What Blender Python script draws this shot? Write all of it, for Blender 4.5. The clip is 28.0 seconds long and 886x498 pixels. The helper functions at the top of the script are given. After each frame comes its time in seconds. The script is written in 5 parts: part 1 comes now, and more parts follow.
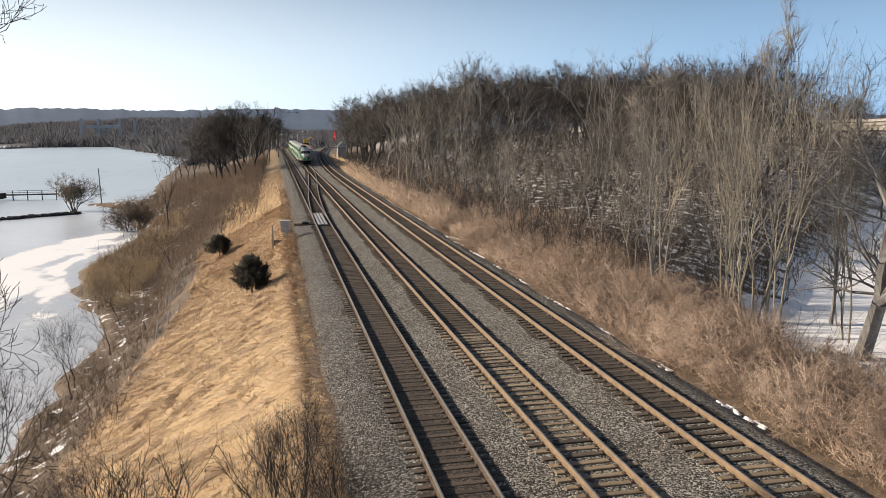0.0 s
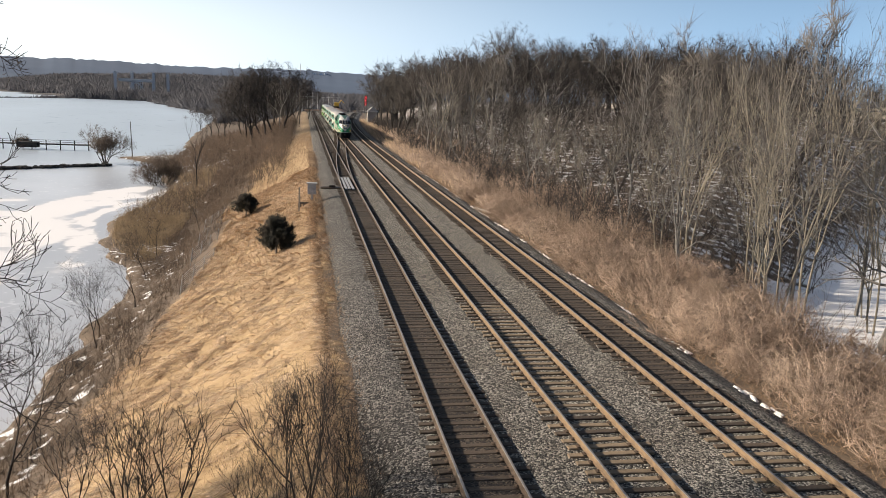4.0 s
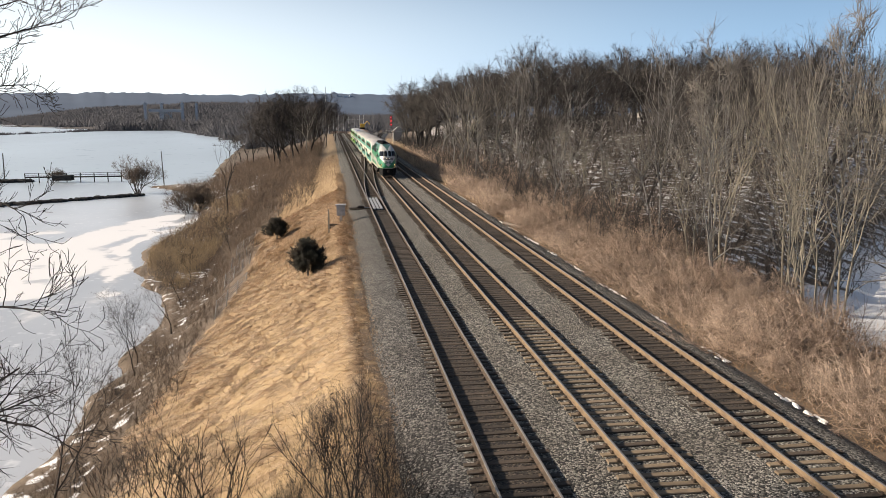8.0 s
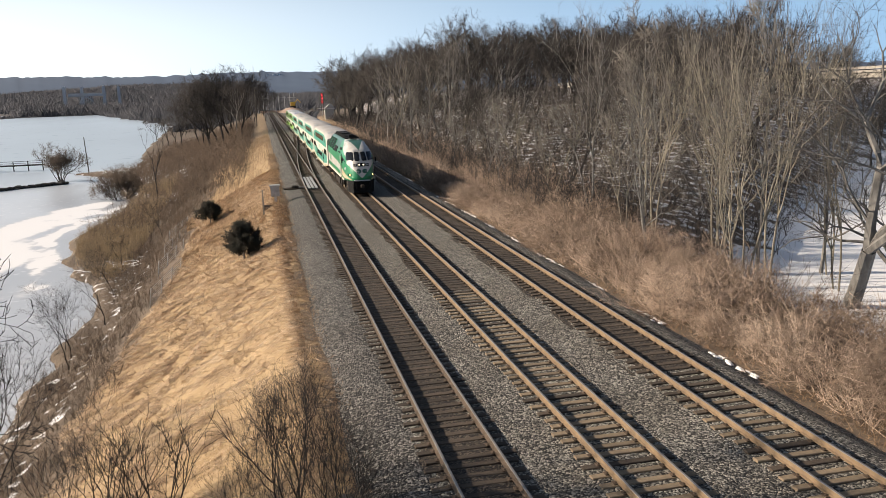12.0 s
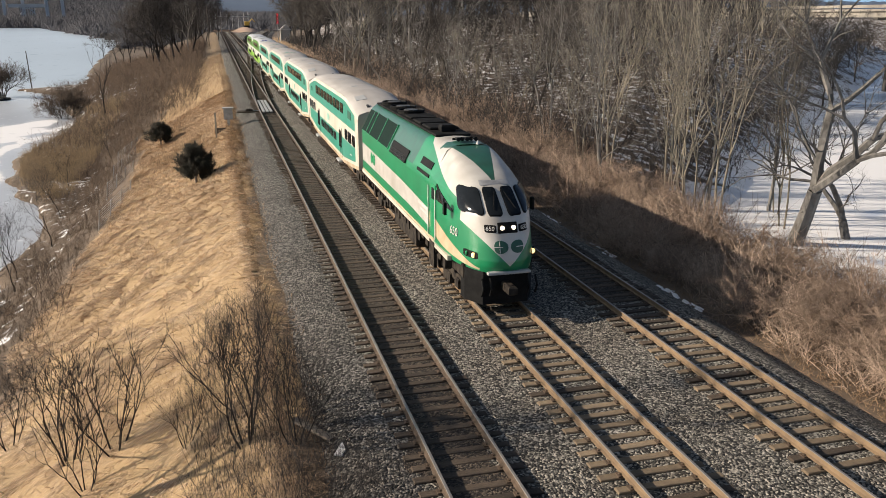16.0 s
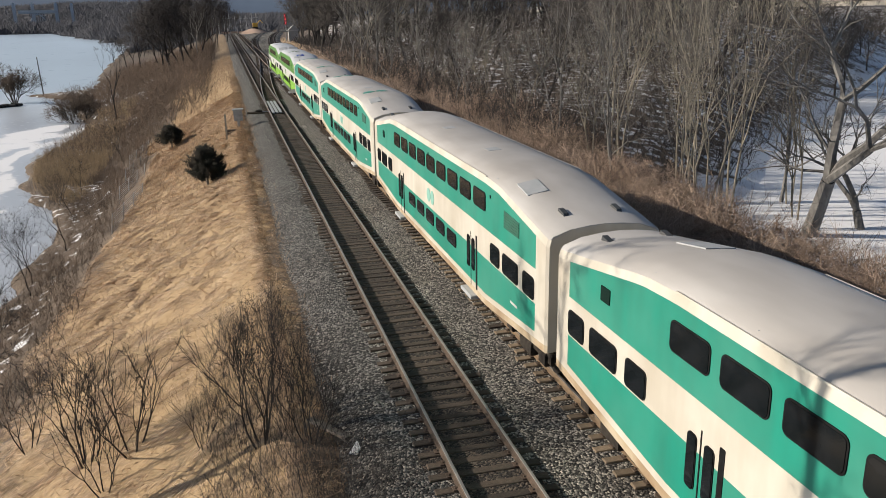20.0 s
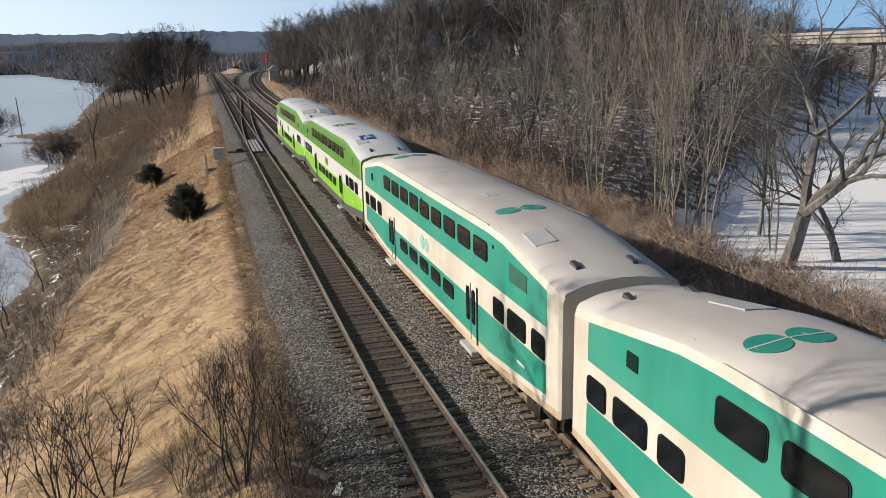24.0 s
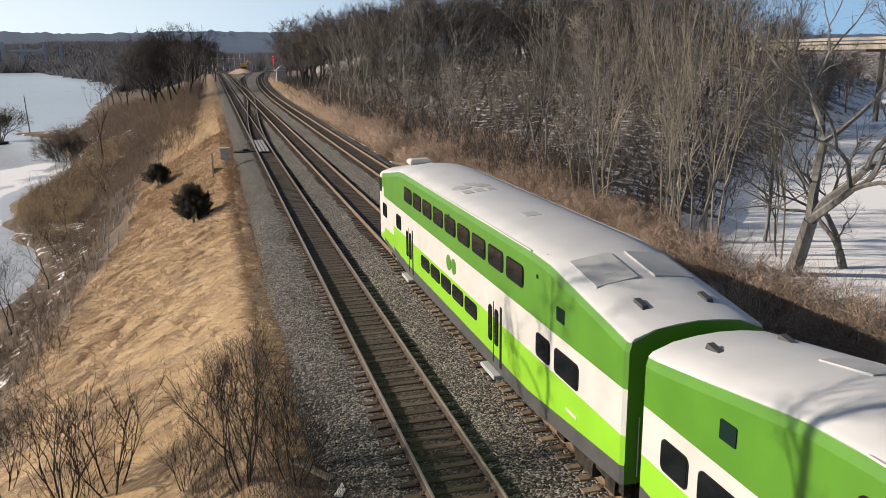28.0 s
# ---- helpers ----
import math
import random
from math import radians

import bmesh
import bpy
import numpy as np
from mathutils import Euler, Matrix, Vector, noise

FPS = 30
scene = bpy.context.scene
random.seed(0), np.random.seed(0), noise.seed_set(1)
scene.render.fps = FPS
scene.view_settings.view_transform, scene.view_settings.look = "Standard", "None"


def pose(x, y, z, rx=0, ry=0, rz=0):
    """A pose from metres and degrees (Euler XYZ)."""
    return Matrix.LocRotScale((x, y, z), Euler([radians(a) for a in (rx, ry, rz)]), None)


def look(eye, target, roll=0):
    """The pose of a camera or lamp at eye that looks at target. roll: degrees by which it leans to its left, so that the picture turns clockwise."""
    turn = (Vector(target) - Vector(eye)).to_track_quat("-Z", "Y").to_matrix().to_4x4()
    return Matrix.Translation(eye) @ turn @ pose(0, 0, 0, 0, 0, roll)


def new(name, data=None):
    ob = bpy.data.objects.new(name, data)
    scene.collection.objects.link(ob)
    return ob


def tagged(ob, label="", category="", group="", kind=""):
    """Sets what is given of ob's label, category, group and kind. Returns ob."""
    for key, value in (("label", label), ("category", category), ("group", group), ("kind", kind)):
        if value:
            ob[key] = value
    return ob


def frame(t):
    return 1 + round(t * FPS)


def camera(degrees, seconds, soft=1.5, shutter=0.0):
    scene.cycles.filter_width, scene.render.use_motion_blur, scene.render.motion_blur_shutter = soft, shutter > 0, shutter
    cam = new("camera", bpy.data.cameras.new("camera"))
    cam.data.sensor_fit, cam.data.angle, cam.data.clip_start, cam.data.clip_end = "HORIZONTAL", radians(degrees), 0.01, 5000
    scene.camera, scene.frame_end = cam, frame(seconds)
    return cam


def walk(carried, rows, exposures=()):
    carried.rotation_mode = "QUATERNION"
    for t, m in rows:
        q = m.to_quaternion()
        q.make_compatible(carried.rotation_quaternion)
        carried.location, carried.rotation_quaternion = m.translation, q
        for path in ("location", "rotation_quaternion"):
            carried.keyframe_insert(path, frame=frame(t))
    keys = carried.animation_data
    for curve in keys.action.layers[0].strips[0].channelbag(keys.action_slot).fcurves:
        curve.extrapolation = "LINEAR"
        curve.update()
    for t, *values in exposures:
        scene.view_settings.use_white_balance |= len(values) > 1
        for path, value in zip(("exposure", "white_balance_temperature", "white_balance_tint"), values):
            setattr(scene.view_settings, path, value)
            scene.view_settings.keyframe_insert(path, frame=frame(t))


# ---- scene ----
EXPOSURES = [(0.0, 0.70, 6850, 12), (14.5, 0.68, 6850, 12), (16.5, 0.54, 6700, 11), (18.0, 0.39, 6400, 10), (19.0, 0.27, 6350, 10), (20.0, 0.33, 6300, 10), (21.0, 0.35, 6300, 10), (24.0, 0.35, 6300, 10), (28.0, 0.40, 6600, 11)]
cam = camera(57.92, 28.0, soft=0.6)
PATH = [
    (0.0, pose(0, 0, 9.67, 81.528, 0.321, -11.884)),
    (0.5, pose(0, 0, 9.67, 81.161, 0.910, -11.518)),
    (1.0, pose(0, 0, 9.67, 80.632, 0.860, -10.845)),
    (1.5, pose(0, 0, 9.67, 80.247, 0.789, -10.439)),
    (2.0, pose(0, 0, 9.67, 79.904, 1.064, -9.989)),
    (2.5, pose(0, 0, 9.67, 79.546, 1.124, -9.570)),
    (3.0, pose(0, 0, 9.67, 79.373, 0.138, -9.329)),
    (3.5, pose(0, 0, 9.67, 78.980, -2.804, -9.766)),
    (5.5, pose(0, 0, 9.67, 81.442, 0.073, -9.154)),
    (6.0, pose(0, 0, 9.67, 81.533, -0.344, -8.779)),
    (6.5, pose(0, 0, 9.67, 81.337, -0.331, -8.035)),
    (7.0, pose(0, 0, 9.67, 81.211, 0.155, -7.784)),
    (7.5, pose(0, 0, 9.67, 81.002, 0.953, -7.990)),
    (8.0, pose(0, 0, 9.67, 80.490, 0.145, -7.941)),
    (8.5, pose(0, 0, 9.67, 80.321, -0.814, -7.602)),
    (9.0, pose(0, 0, 9.67, 80.303, -0.202, -7.582)),
    (9.5, pose(0, 0, 9.67, 80.559, 0.477, -7.341)),
    (10.0, pose(0, 0, 9.67, 80.657, 0.898, -7.426)),
    (10.5, pose(0, 0, 9.67, 80.469, 1.502, -7.935)),
    (11.0, pose(0, 0, 9.67, 80.178, 1.832, -8.982)),
    (11.5, pose(0, 0, 9.67, 79.400, 1.878, -10.762)),
    (12.0, pose(0, 0, 9.67, 78.660, 1.801, -12.734)),
    (12.5, pose(0, 0, 9.67, 78.690, 1.824, -13.663)),
    (14.5, pose(0, 0, 9.67, 77.217, 2.728, -13.579)),
    (15.0, pose(0, 0, 9.67, 77.714, 2.653, -13.632)),
    (15.5, pose(0, 0, 9.67, 78.421, 1.161, -14.213)),
    (16.0, pose(0, 0, 9.67, 73.571, -0.222, -15.511)),
    (16.5, pose(0, 0, 9.67, 72.988, 1.060, -16.441)),
    (17.0, pose(0, 0, 9.67, 72.925, 1.558, -17.154)),
    (17.5, pose(0, 0, 9.67, 72.360, 1.564, -17.697)),
    (18.0, pose(0, 0, 9.67, 72.505, 1.048, -17.279)),
    (18.5, pose(0, 0, 9.67, 72.850, 0.774, -15.344)),
    (19.0, pose(0, 0, 9.67, 72.729, 1.024, -14.369)),
    (19.5, pose(0, 0, 9.67, 72.884, 1.238, -14.340)),
    (20.0, pose(0, 0, 9.67, 73.392, 0.963, -15.002)),
    (20.5, pose(0, 0, 9.67, 74.200, 0.938, -15.913)),
    (21.0, pose(0, 0, 9.67, 74.860, 1.326, -16.377)),
    (21.5, pose(0, 0, 9.67, 75.338, 1.395, -16.699)),
    (23.5, pose(0, 0, 9.67, 75.633, 1.343, -16.707)),
    (24.0, pose(0, 0, 9.67, 75.979, 1.204, -16.420)),
    (24.5, pose(0, 0, 9.67, 76.120, 1.020, -16.065)),
    (25.0, pose(0, 0, 9.67, 76.182, 0.883, -15.830)),
    (25.5, pose(0, 0, 9.67, 76.242, 0.880, -15.765)),
    (26.0, pose(0, 0, 9.67, 75.840, 0.915, -15.288)),
    (26.5, pose(0, 0, 9.67, 75.131, 1.030, -14.812)),
    (27.0, pose(0, 0, 9.67, 75.127, 0.973, -14.890)),
    (27.5, pose(0, 0, 9.67, 75.651, 0.715, -15.331)),
    (28.0, pose(0, 0, 9.67, 76.147, 0.654, -15.924)),
]
walk(cam, PATH, EXPOSURES)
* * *
▸ Aim
In the listing above, find the line containing "import bmesh" and the line containing "return 1 + round(t * FPS)", then quote both, plus every line between them, exactly as written.

▸ Full output
import bmesh
import bpy
import numpy as np
from mathutils import Euler, Matrix, Vector, noise

FPS = 30
scene = bpy.context.scene
random.seed(0), np.random.seed(0), noise.seed_set(1)
scene.render.fps = FPS
scene.view_settings.view_transform, scene.view_settings.look = "Standard", "None"


def pose(x, y, z, rx=0, ry=0, rz=0):
    """A pose from metres and degrees (Euler XYZ)."""
    return Matrix.LocRotScale((x, y, z), Euler([radians(a) for a in (rx, ry, rz)]), None)


def look(eye, target, roll=0):
    """The pose of a camera or lamp at eye that looks at target. roll: degrees by which it leans to its left, so that the picture turns clockwise."""
    turn = (Vector(target) - Vector(eye)).to_track_quat("-Z", "Y").to_matrix().to_4x4()
    return Matrix.Translation(eye) @ turn @ pose(0, 0, 0, 0, 0, roll)


def new(name, data=None):
    ob = bpy.data.objects.new(name, data)
    scene.collection.objects.link(ob)
    return ob


def tagged(ob, label="", category="", group="", kind=""):
    """Sets what is given of ob's label, category, group and kind. Returns ob."""
    for key, value in (("label", label), ("category", category), ("group", group), ("kind", kind)):
        if value:
            ob[key] = value
    return ob


def frame(t):
    return 1 + round(t * FPS)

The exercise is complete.